Quote, please, the line with "scene.view_settings.use_white_balance |= len(values)", the line with "# ---- scene", and every line between them, exactly and with nothing else.

### Stored data
══════════

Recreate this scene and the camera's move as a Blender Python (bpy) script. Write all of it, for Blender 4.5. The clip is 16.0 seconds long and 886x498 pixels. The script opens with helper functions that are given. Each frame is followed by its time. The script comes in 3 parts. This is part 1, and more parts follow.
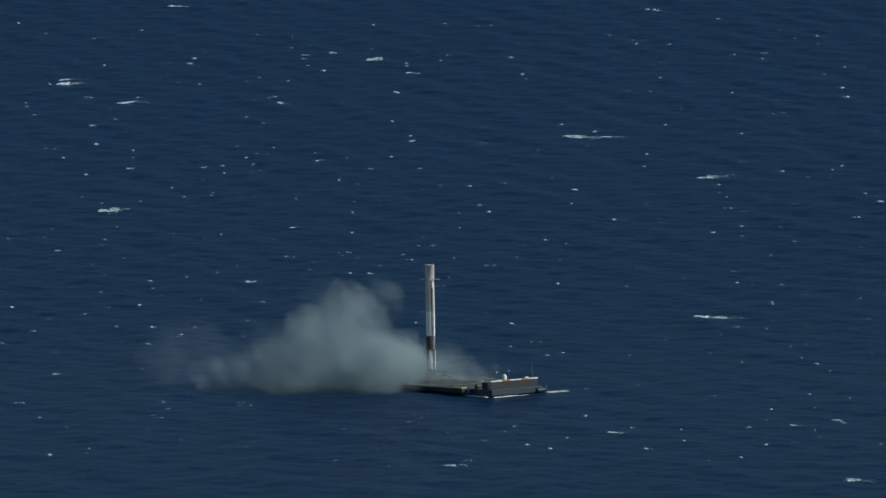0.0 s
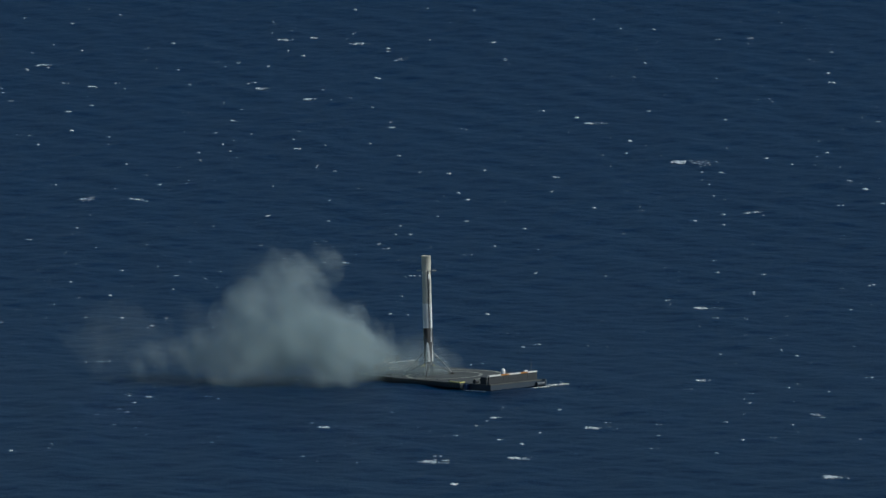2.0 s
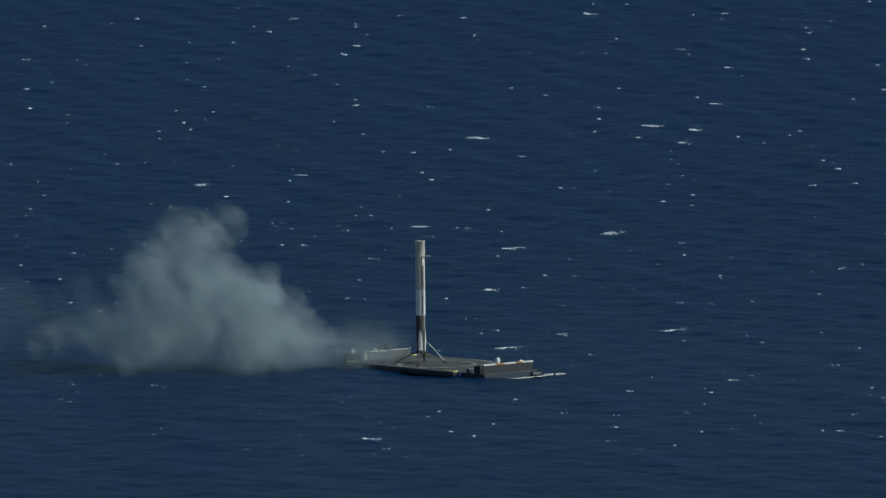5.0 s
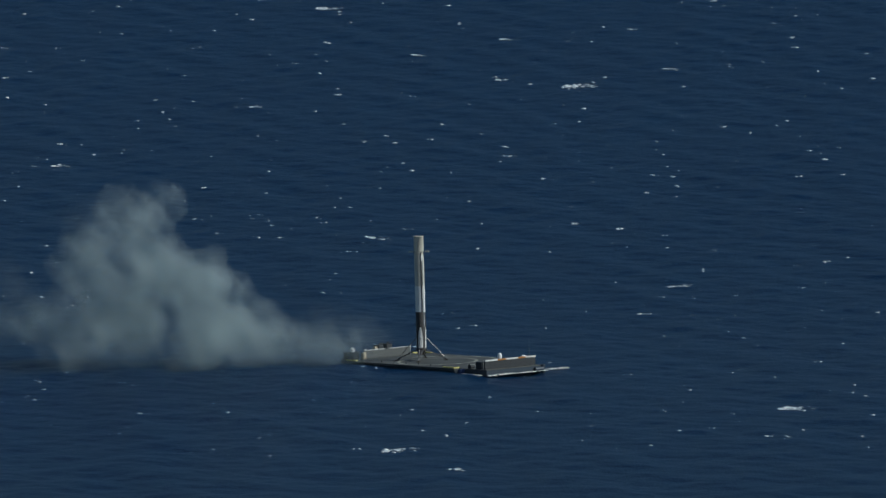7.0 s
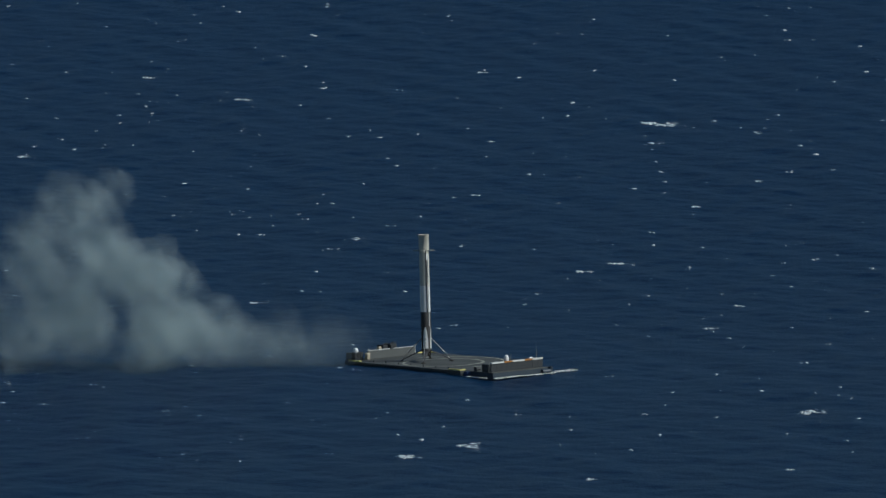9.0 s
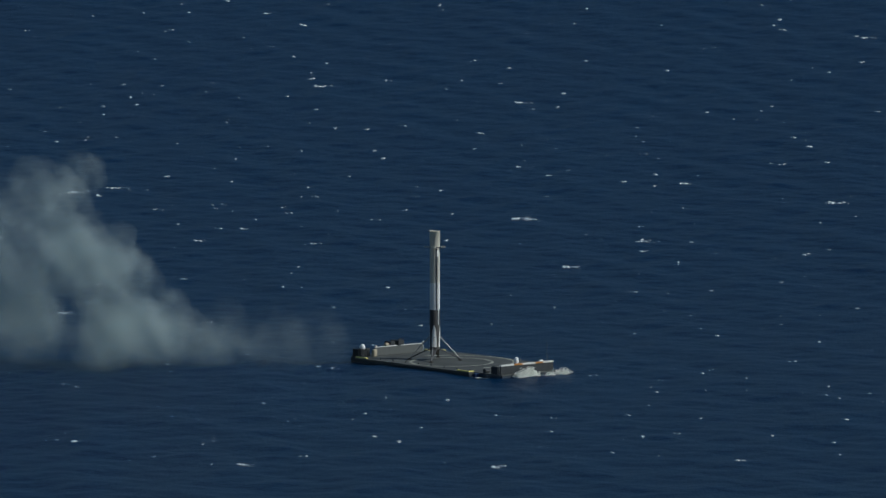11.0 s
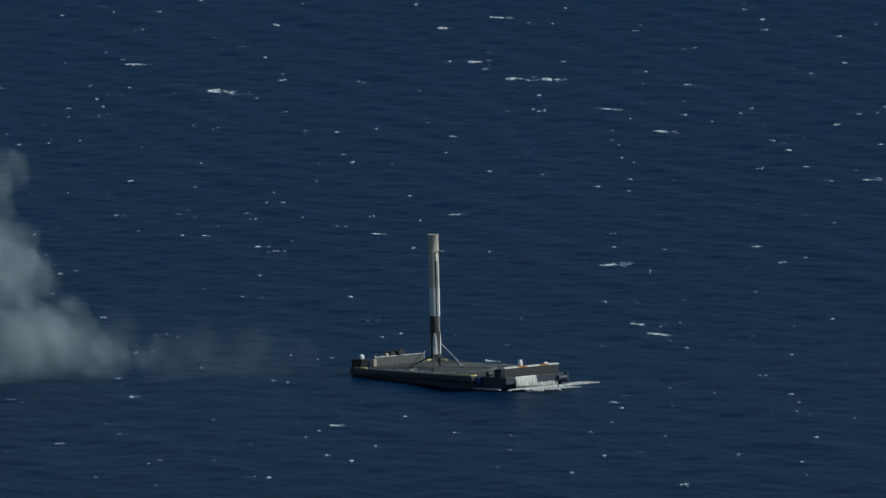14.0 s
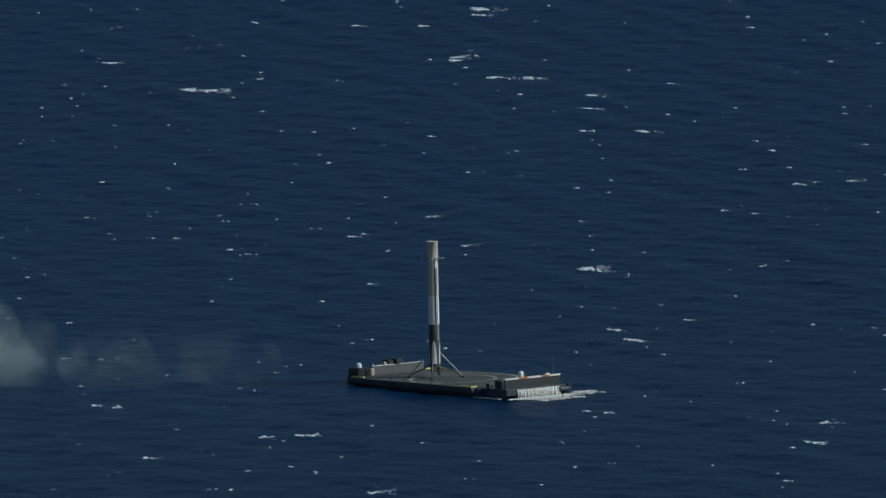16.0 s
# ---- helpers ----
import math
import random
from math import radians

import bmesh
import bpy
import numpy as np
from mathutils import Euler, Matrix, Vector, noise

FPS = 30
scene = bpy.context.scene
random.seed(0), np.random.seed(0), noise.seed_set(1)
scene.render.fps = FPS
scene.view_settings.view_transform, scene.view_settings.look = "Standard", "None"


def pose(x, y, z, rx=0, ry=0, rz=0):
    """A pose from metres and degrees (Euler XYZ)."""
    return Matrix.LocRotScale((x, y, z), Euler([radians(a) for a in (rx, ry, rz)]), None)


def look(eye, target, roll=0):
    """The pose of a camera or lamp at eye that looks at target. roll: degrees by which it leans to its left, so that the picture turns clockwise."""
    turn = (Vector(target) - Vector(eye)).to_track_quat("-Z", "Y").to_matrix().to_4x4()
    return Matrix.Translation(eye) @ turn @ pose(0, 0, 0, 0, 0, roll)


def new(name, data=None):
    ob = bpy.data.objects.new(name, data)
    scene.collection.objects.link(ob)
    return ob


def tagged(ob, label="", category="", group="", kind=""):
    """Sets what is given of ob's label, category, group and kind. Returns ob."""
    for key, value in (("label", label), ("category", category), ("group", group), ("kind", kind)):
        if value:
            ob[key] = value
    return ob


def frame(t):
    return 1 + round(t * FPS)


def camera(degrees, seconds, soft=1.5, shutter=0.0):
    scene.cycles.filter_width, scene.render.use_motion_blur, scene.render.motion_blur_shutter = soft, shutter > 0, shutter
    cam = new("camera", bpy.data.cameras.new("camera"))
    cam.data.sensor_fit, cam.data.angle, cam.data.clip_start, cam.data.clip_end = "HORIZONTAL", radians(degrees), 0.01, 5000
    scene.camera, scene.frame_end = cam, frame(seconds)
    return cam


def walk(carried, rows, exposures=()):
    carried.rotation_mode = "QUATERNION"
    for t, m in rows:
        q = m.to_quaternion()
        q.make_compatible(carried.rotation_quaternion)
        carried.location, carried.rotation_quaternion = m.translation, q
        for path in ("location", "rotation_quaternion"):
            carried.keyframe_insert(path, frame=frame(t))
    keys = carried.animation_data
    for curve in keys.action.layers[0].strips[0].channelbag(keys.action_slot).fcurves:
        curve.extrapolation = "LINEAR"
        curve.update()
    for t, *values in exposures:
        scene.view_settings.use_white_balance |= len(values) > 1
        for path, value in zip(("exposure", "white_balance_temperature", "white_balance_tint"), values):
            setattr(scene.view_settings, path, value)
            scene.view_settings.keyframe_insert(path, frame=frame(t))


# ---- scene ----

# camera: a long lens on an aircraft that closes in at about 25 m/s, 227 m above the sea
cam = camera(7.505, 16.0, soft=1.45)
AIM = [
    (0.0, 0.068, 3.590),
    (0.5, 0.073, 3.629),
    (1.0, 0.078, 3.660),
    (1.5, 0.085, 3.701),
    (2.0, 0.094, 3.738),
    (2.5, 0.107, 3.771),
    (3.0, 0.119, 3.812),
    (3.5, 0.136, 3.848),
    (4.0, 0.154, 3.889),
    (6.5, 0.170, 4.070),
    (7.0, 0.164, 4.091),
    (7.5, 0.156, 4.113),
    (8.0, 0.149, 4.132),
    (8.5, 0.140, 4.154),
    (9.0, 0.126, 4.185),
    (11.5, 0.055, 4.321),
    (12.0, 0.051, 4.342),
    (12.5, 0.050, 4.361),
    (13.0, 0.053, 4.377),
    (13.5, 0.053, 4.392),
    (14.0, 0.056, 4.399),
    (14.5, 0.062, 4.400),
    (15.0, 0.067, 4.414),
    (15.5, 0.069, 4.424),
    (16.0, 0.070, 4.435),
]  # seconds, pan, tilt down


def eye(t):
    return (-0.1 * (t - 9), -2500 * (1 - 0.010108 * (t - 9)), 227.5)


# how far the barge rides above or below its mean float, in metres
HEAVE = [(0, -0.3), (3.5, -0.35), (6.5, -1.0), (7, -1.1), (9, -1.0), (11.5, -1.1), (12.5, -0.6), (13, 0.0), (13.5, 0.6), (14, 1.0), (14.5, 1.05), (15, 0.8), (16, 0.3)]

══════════

### Solution to this task
        scene.view_settings.use_white_balance |= len(values) > 1
        for path, value in zip(("exposure", "white_balance_temperature", "white_balance_tint"), values):
            setattr(scene.view_settings, path, value)
            scene.view_settings.keyframe_insert(path, frame=frame(t))


# ---- scene ----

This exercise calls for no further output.